If guitar music is essentially a creative cul-de-sac, Black Nielson have one of the better houses on the close...

Black Nielson : Still Life Hear Me

7 / 10 Appealingly psychedelic British guitar weirdness
Indie - shambling, British, songs-about-bus-shelters - may be dead. But, indie - lo-fi, American, songs-about-God's-electric-infinity - is alive and well. On both sides of the Atlantic.

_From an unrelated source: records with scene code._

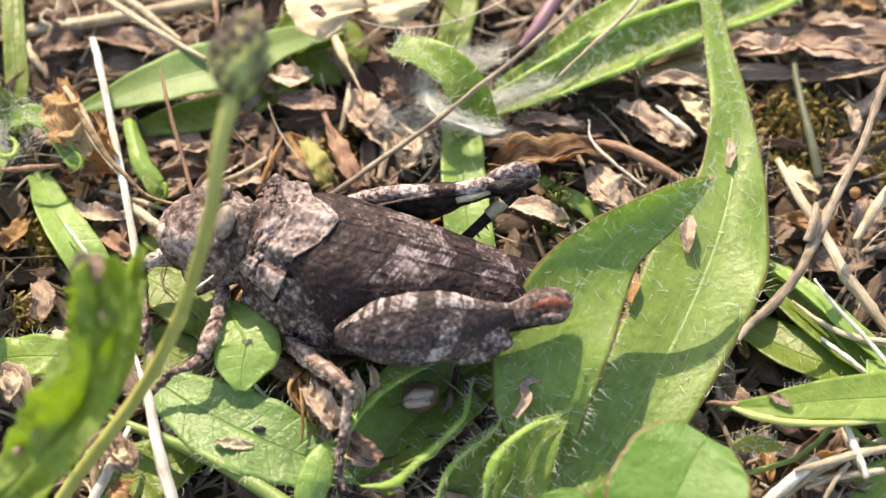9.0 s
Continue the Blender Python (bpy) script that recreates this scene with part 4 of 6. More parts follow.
straw([(19.1, -17.8, 3.4), (20.9, -16.3, 3.8), (22.9, -14.7, 4.0)], [0.37, 0.40, 0.33], STRAW_WHITE, "broken bleached straw", seed=23)
straw([(25.0, -12.1, 3.0), (25.4, -13.6, 3.0), (26.1, -15.8, 2.6)], [0.29, 0.33, 0.33], STRAW, "bleached straw under a stalk", seed=24)
straw([(20.9, -16.3, 2.0), (23.1, -14.7, 2.4), (25.6, -13.6, 2.6), (29.0, -12.2, 2.4)], [0.29, 0.37, 0.37, 0.33], STRAW, "tan straw on the litter", seed=25)
straw([(21.7, -14.8, 1.8), (24.1, -15.1, 2.0), (27.4, -14.1, 2.0)], [0.22, 0.33, 0.29], STRAW, "tan straw on the litter", seed=26)
straw([(10.3, 9.6, 3.4), (11.9, 8.7, 4.0), (14.0, 7.5, 3.8), (16.5, 6.2, 3.0)], [0.15, 0.33, 0.37, 0.33], TWIG, "arched reddish tan grass stalk", seed=27)
straw([(9.9, 11.1, 3.8), (10.0, 9.4, 3.8), (11.5, 7.6, 3.6), (13.6, 6.0, 3.0)], [0.05, 0.09, 0.12, 0.11], STRAW_WHITE, "thin bent white straw", seed=28)
straw([(14.7, 12.9, 3.0), (15.9, 11.5, 3.2), (17.3, 10.4, 2.8)], [0.11, 0.22, 0.18], STRAW_WHITE, "short white straw splinter", seed=29)
straw([(-7.9, 17.9, 5.0), (-7.2, 16.0, 5.0), (-6.7, 15.0, 4.8), (-5.6, 12.9, 4.0)], [0.29, 0.33, 0.16, 0.07], CREAM, "split cream petal stalk", seed=30)
straw([(-6.7, 14.6, 3.4), (-6.8, 12.7, 3.2), (-7.2, 11.1, 2.4)], [0.11, 0.26, 0.22], STRAW, "short pale twig", seed=31)
straw([(-5.9, 17.3, 7.0), (-3.7, 16.8, 6.8), (-0.5, 17.2, 6.6), (2.2, 18.4, 6.4), (5.0, 20.5, 6.0)], [0.03, 0.04, 0.04, 0.04, 0.03], STRAW_WHITE, "fine arched dry thread", seed=32, rough=0)
straw([(-11.3, 10.3, 2.6), (-12.0, 8.4, 2.6), (-12.8, 6.2, 2.2)], [0.11, 0.18, 0.15], DEAD_ORANGE, "orange brown twig behind the insect", seed=33)
straw([(-12.2, 8.7, 2.8), (-13.7, 7.6, 2.6), (-15.6, 7.0, 2.2)], [0.15, 0.18, 0.15], STRAW, "thin tan twig behind the insect", seed=34)
straw([(-21.2, 4.7, 3.0), (-19.7, 3.3, 3.2), (-18.2, 2.2, 3.0)], [0.29, 0.33, 0.29], STRAW, "short tan straw before the insect's face", seed=35)
straw([(-9.4, 15.3, 2.4), (-8.2, 11.8, 2.8), (-7.2, 9.3, 2.6), (-6.2, 7.6, 2.0)], [0.15, 0.22, 0.18, 0.15], TWIG, "reddish brown twig", seed=36)
straw([(-4.1, 11.5, 2.2), (-4.2, 9.0, 2.4), (-4.5, 7.4, 2.0)], [0.22, 0.29, 0.26], STRAW, "tan twig end", seed=37)
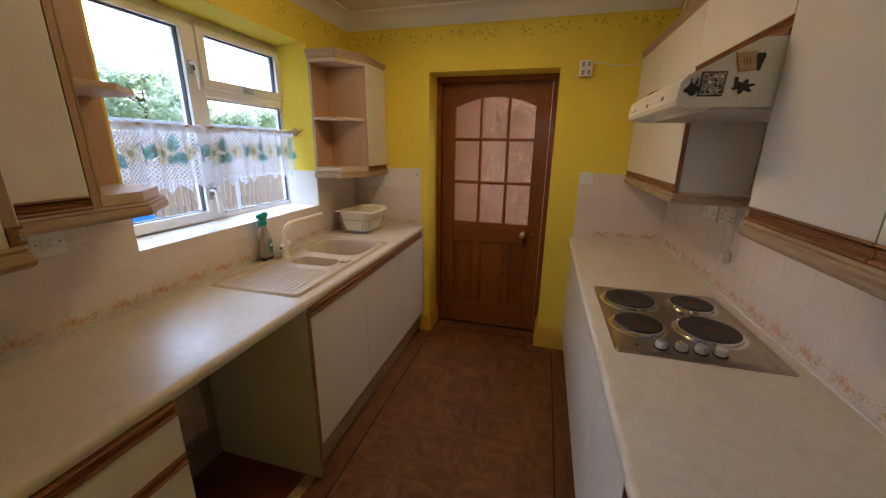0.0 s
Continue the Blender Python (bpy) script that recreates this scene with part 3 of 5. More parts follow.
left_sash = sash("casement", WIN_Y0 + 0.040, MUL - 0.024, FR_Z0 + 0.039, WIN_Z1 - 0.026, 0.046)
fan_sash = sash("fanlight", MUL + 0.016, FR_Y1 - 0.041, 1.783, WIN_Z1 - 0.030, 0.042)
bm = ring_frame(MUL + 0.030, FR_Y1 - 0.040, FR_Z0 + 0.040, 1.748, 0.015, FRAME_X - 0.05, FRAME_X - 0.009)
fixed = part("fixed_light", bm, UPVC, window_1)
part("gasket", ring_frame(MUL + 0.0445, FR_Y1 - 0.0545, FR_Z0 + 0.0545, 1.7335, 0.0045, FRAME_X - 0.028, FRAME_X - 0.013), GASKET, fixed)
pane = part("pane", box(FRAME_X - 0.024, FRAME_X - 0.020, MUL + 0.045, FR_Y1 - 0.055, FR_Z0 + 0.055, 1.733), PANE_GLASS, fixed, "clear glass pane")
pane.visible_shadow = False
for z in (1.865, 1.262):
    hb = box(FRAME_X + 0.013, FRAME_X + 0.022, MUL - 0.058, MUL - 0.036, z - 0.035, z + 0.03, 0.003)
    h = part("window_handle", hb, SILVER, left_sash, "grey lever window handle")
    part("lever", tube([(FRAME_X + 0.022, MUL - 0.047, z + 0.015), (FRAME_X + 0.048, MUL - 0.046, z + 0.012), (FRAME_X + 0.052, MUL - 0.043, z - 0.02), (FRAME_X + 0.044, MUL - 0.034, z - 0.10)], [0.008, 0.008, 0.0075, 0.006], 8), WHITE, h)
    part("latch", box(FRAME_X + 0.012, FRAME_X + 0.030, MUL - 0.034, MUL - 0.018, z - 0.012, z + 0.026, 0.003), GASKET, h)
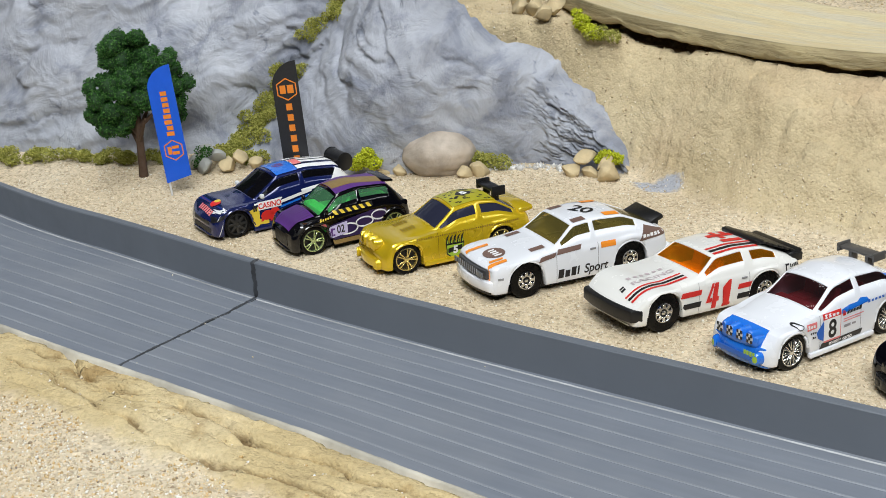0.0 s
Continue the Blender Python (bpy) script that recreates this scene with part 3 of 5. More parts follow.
class Car:
    def __init__(self, name, label, at, turn, spec, paint_mat, glass_mat, seat_mat, pitch=0.0):
        self.spec, self.glass, self.seat = spec, glass_mat, seat_mat
        self.root = tagged(new(name), label, "toy car", "row of toy rally cars")
        self.wheel_r, self.hub_z = spec.get("wheel_r", 5.2), spec.get("wheel_r", 5.2)
        W = spec["W"]
        self.k = spec.get("k", (0.9, 0.86, 1.05))
        hub = (W - 0.5) * self.k[1]
        c, s_ = math.cos(radians(turn)), math.sin(radians(turn))
        # the left front hub stands at the given place
        ox, oy = at[0] - s_ * hub, at[1] + c * hub
        self.root.matrix_world = Matrix.Translation((ox * MM, oy * MM, at[2] * MM if len(at) > 2 else 0)) @ Matrix.Rotation(radians(turn), 4, "Z") @ Matrix.Translation((0, 0, self.hub_z * MM)) @ Matrix.Rotation(radians(pitch), 4, "Y") @ Matrix.Translation((0, 0, -self.hub_z * MM))
        self.paint = paint_mat
        self.shell()
        self.inside()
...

Black Nielson are skinny, sensitive boys from Southampton, Hampshire. They are neither American nor look like they spend a lot of time ingesting industrial-strength hallucinogens before shooting up some banjos in the woods. Nonetheless, they have
a suitably shaky hold on the double-dipped dynamics of psychedelic guitar rock.
'Calm Down, It's All A Dream' (the sort of fast pop song Grandaddy don't write enough of) and Hammond fantasia 'Lasoo The Moon' (sensible, less helium-addled- Mercury Rev) leave you in no doubt as to Black Nielson's influences, without descending into pastiche. Meanwhile, frontman/songwriter Michael Gale's wobbly navigation of his own melodies - his voice a fraying rope tying Ride's Mark Gardener to- Mercury Rev's Jonathan Donahue - seems vulnerable and real.
Not mind-bending, then. But,
if guitar music is essentially a creative cul-de-sac, Black Nielson have one of the better houses on the close.